Life has been good for a while, almost too good. I know, that’s not really a problem, but there are always things that are less good, there are obstacles and blocks all over the roadmaps of our lives.
Falling in love with someone from another country has brought all kinds of happiness, and the insurmountable task of the green card application, so he can stay here and start that long path toward citizenship and being here with me.
I’m poor, and probably need a co-sponsor for him, and so far, no luck on that as it bears a fair amount of financial responsibility for that person. My family, what little is left, had to decline, and there I was yesterday, driving right past their home, which is in Sacramento, about an hour and a half from my lovely Oakland, on my way to pick up a carload of bad records.
And so the sadness started, an underlying sadness for a bunch of things, all that relationship with relatives lost through the years, that distance that made their decision inevitable, and that I had some crazy hope of bridging, knowing that is a bridge that doesn’t seem to be able to rebuild.
The last year of my mother’s life she was moved up to their neighborhood, and I was driving past the sad chain of places she had ended up at, from the assisted living facility to the awful nursing home where she only lasted 12 miserable days. That was over a decade ago, but in my exaggerated state, it could have been the week before when I stood with my sister in law listening to the manager of the place tell us he would never leave his mom there.

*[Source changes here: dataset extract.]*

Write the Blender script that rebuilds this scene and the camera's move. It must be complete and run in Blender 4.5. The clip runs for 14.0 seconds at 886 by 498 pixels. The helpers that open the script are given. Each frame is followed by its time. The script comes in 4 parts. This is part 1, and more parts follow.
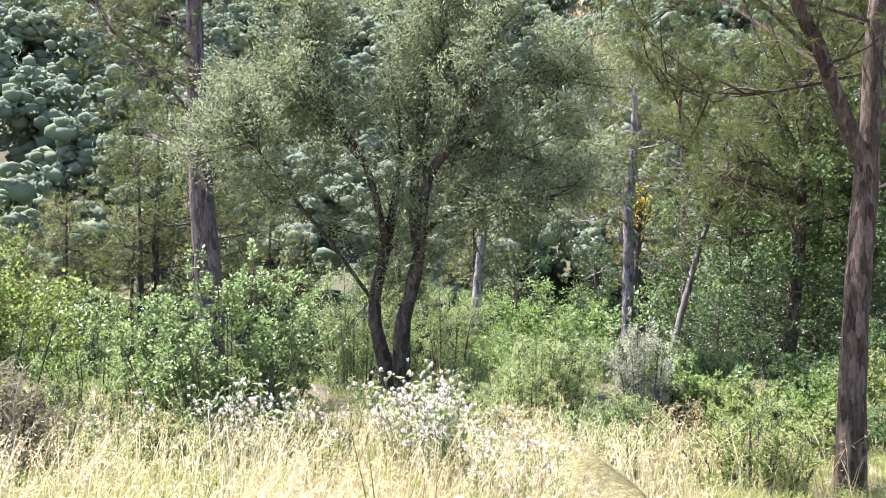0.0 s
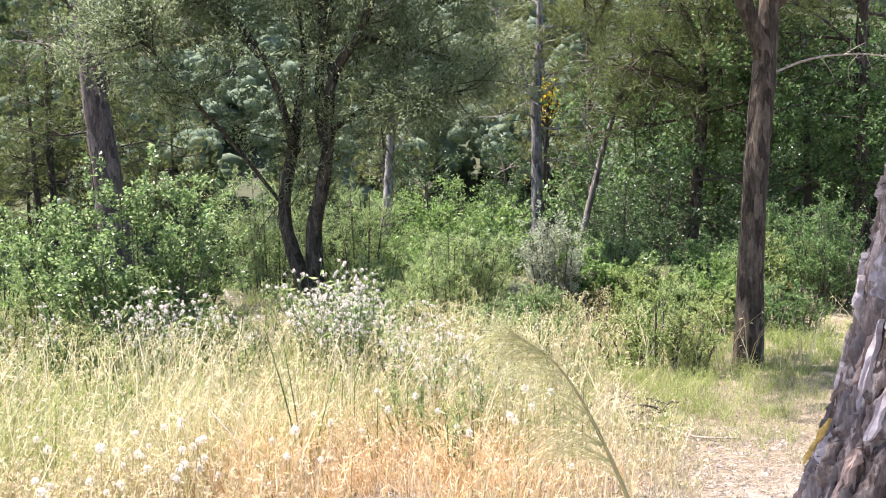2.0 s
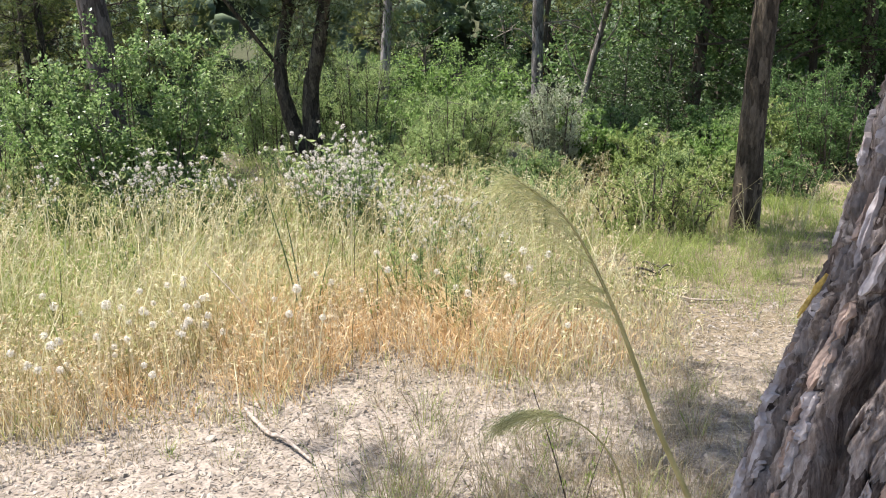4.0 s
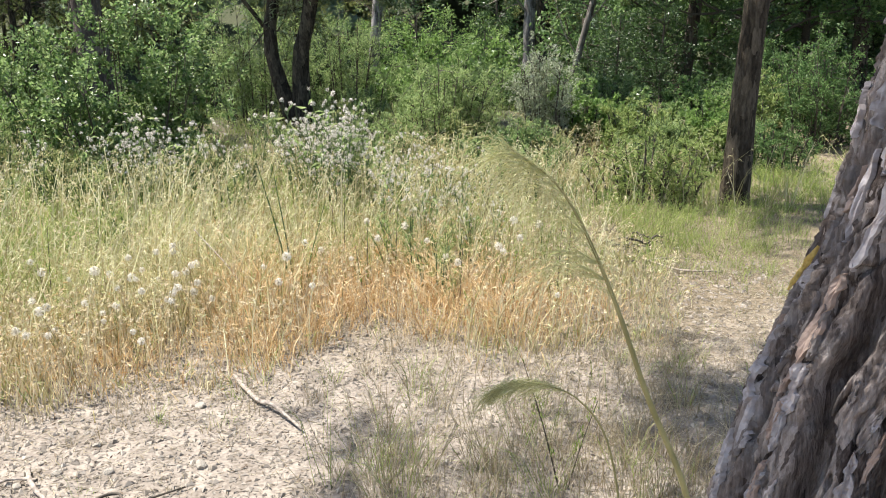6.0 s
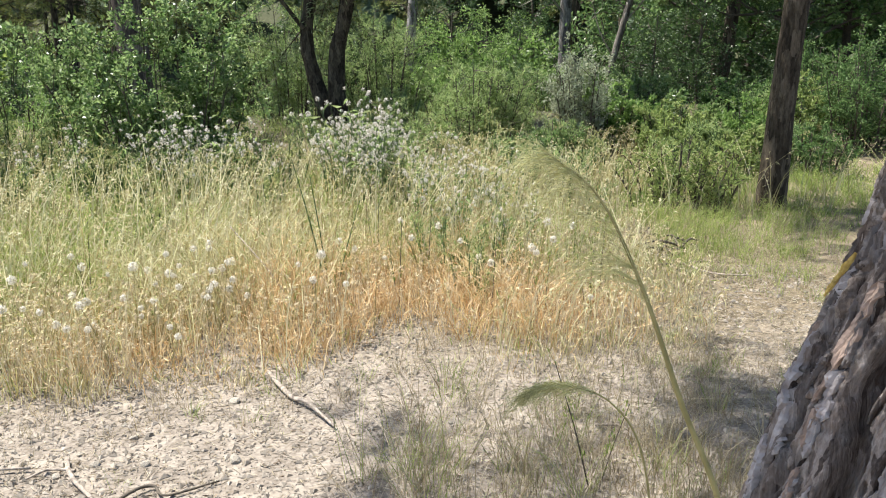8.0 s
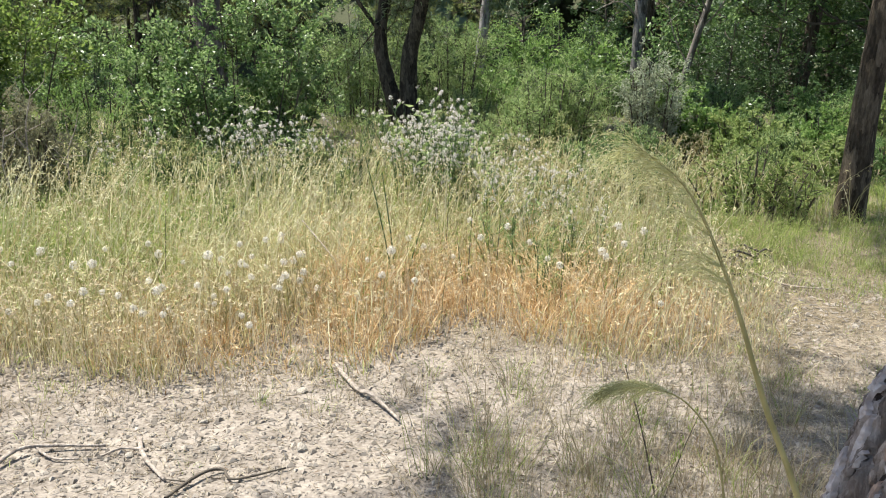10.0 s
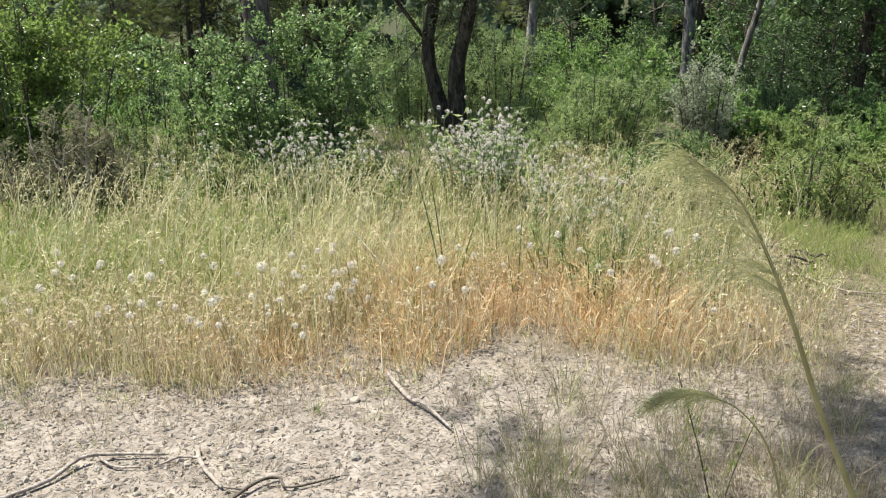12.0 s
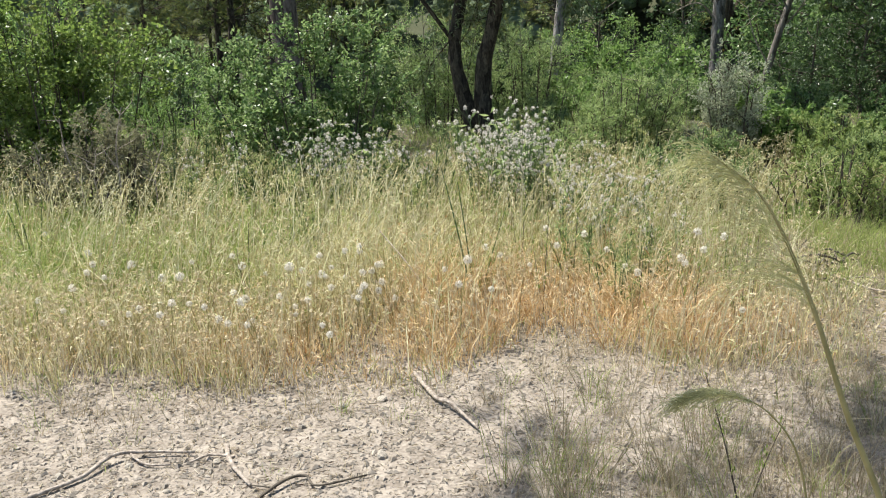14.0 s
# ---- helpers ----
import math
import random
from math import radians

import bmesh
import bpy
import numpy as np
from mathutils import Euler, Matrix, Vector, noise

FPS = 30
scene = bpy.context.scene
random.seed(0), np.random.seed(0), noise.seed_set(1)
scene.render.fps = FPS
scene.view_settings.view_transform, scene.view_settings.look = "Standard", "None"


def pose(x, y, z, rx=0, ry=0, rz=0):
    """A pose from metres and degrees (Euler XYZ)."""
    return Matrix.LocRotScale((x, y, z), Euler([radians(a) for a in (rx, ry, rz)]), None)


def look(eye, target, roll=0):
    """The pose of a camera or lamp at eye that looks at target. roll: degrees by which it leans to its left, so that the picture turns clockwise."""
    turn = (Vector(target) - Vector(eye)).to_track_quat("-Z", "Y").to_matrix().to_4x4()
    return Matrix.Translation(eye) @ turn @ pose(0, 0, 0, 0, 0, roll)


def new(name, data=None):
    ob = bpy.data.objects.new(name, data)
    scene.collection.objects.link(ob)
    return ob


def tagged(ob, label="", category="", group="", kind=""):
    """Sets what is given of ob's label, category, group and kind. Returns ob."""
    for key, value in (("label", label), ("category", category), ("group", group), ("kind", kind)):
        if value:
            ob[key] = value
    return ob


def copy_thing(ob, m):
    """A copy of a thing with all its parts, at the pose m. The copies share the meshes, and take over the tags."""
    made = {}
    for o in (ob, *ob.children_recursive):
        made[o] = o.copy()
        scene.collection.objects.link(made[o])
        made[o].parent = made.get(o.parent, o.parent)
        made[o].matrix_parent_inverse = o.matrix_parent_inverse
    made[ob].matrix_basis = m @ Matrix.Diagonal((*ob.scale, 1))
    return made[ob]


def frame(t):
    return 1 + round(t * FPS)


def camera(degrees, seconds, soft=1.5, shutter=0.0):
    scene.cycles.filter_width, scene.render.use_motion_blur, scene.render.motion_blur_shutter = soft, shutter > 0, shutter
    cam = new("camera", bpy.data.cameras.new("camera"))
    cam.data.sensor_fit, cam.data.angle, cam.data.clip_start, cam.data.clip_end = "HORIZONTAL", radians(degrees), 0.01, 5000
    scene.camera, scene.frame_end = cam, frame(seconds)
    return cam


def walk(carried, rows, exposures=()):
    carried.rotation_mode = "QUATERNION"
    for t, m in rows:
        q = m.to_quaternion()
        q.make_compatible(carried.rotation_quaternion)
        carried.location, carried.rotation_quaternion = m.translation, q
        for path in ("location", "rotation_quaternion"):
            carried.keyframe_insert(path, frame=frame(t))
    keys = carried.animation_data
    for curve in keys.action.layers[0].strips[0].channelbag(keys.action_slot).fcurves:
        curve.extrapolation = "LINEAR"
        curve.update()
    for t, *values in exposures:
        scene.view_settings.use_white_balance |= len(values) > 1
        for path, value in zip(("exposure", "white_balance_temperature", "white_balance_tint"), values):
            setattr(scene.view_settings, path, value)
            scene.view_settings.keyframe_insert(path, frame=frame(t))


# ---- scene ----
cam = camera(52.2, 14.0, soft=1.05)
# seconds, x, y, z, yaw, pitch, roll
ROWS = [
    (0.0, 0.014, -0.036, 1.507, 0.12, 1.64, 0.08),
    (0.5, 0.021, -0.032, 1.503, -0.66, 0.66, -0.37),
    (1.0, 0.022, -0.029, 1.497, -2.09, -0.47, -1.20),
    (1.5, 0.028, 0.009, 1.481, -4.08, -1.80, -1.32),
    (2.0, 0.020, -0.007, 1.475, -5.37, -4.70, -2.00),
    (2.5, 0.020, -0.005, 1.469, -5.42, -6.98, -2.18),
    (3.0, 0.015, -0.004, 1.460, -5.72, -9.34, -1.68),
    (3.5, 0.009, -0.009, 1.453, -5.23, -11.83, -1.72),
    (6.0, 0.003, 0.000, 1.450, -5.94, -15.10, -0.95),
    (6.5, 0.000, 0.000, 1.450, -5.83, -16.70, -1.37),
    (7.0, -0.002, -0.000, 1.452, -5.40, -15.96, -0.90),
    (7.5, -0.001, -0.007, 1.460, -4.70, -15.27, -0.85),
    (10.0, -0.035, -0.020, 1.441, 0.26, -14.90, 0.35),
    (10.5, -0.040, -0.023, 1.443, 1.20, -14.80, 0.02),
    (11.0, -0.037, -0.030, 1.445, 1.86, -14.81, -0.44),
    (11.5, -0.031, -0.039, 1.452, 2.45, -14.60, -0.90),
    (12.0, -0.035, -0.035, 1.448, 3.52, -14.34, -1.15),
    (12.5, -0.034, -0.040, 1.451, 4.17, -14.50, -0.95),
    (13.0, -0.034, -0.041, 1.449, 4.62, -14.53, -1.27),
    (13.5, -0.039, -0.040, 1.445, 4.94, -14.87, -1.48),
    (14.0, -0.030, -0.046, 1.451, 5.30, -14.31, -1.72),
]
EXPOSURES = [(0.0, 2.38, 6150, 30), (1.0, 2.32, 6200, 30), (2.0, 2.03, 6300, 23), (3.0, 1.7, 6400, 15), (3.6, 1.5, 6450, 14), (6.0, 1.36, 6500, 10), (14.0, 1.12, 6500, 7)]
walk(cam, [(t, pose(x, y, z, 0, 0, yaw) @ pose(0, 0, 0, 90 + pitch) @ pose(0, 0, 0, 0, 0, roll))
           for t, x, y, z, yaw, pitch, roll in ROWS], EXPOSURES)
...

I went to the bank, then to the Grocery Outlet, because for some strange reason, since I discovered that store, and since I discovered it with my awesome husband, it’s a happy place. That worked for a little, and I stood in the parking lot, sorting through the awful records so I could give some of them to the Goodwill down the street.
Sorting and donating done, I began to drive home and stopped at a bird refuge on the way back. The quiet of nature and the earth always heals, always calms me down. Sadness became melancholy, and I began to realize that it was good and healthy to have this day. I needed to feel some sadness, to understand the depth of the roadblock, so I could get my act together and hopefully figure out the next step.
I like to take pictures of nothing, so I did that, then went to In and Out, had a grilled cheese. Went to junk shops in Davis and Fairfield, and continued home. I felt like I had flown away, and returned sadder than when I left, and found that was fine.
A few days before, we had wandered around Ocean Beach in SF, which was lovely. Life is wonderful and it sucks, and I’ve learned I don’t know what is really going to happen tomorrow, so no matter how steep that mountain of crud is to climb up, keep climbing and hope for the best. This morning, I woke to my husband, somehow not sad and somewhat renewed, and we held each other for a few minutes before starting out on our days.
And if that isn’t awesomely wonderful, I don’t know what is. I entered the day cleansed, and ready for the fight, to rise above when flattened, when the punches hurt, when world the turns, which is always, always turning, always.
and some poems, hey, it’s poetry month…
warm coffee on an overcast morning can
mask the violence of life.
the landlord cut the weeds yesterday, the smell
calms. and i am in a heightened state today,
both sad and exalted- what is it when
i shy away from the world like this, and
as the liquid breathes, chills,
the bloody fist of life waves and says hello.
and there he is shining, one minute an orange cat, the
other a fragile puppy, not
ruined by the world yet. like i sometimes am. the
notes float around the room; he’s quietly creating
something unknown for breakfast. i learn over
and over that unknown lingers all around, and
that is fine.
a couple of giant boxes of boxes arrived today, which i will cut
up and turn into filler for more boxes, and
life continues here on piedmont avenue, the
breeding ground of us.
turning up the trout quintet, and
the piano wanders. i go out and walk around the block,
run into homeless phil. i had forgotten, i got the title
the unfucking from him. he didn’t remember saying it, and
music is here, swimming upstream and down. down my throat like
the coffee, in my blood and feet, something more than a body, more than
a circumstance. here, there’s a feather on the ground, and where
do the strings find the strength for the player to shape their vibrations.
the fist vibrates, the flowers bloom, and i think we’ll open the cheap bottle of
wine tonight, and it will be good, very good.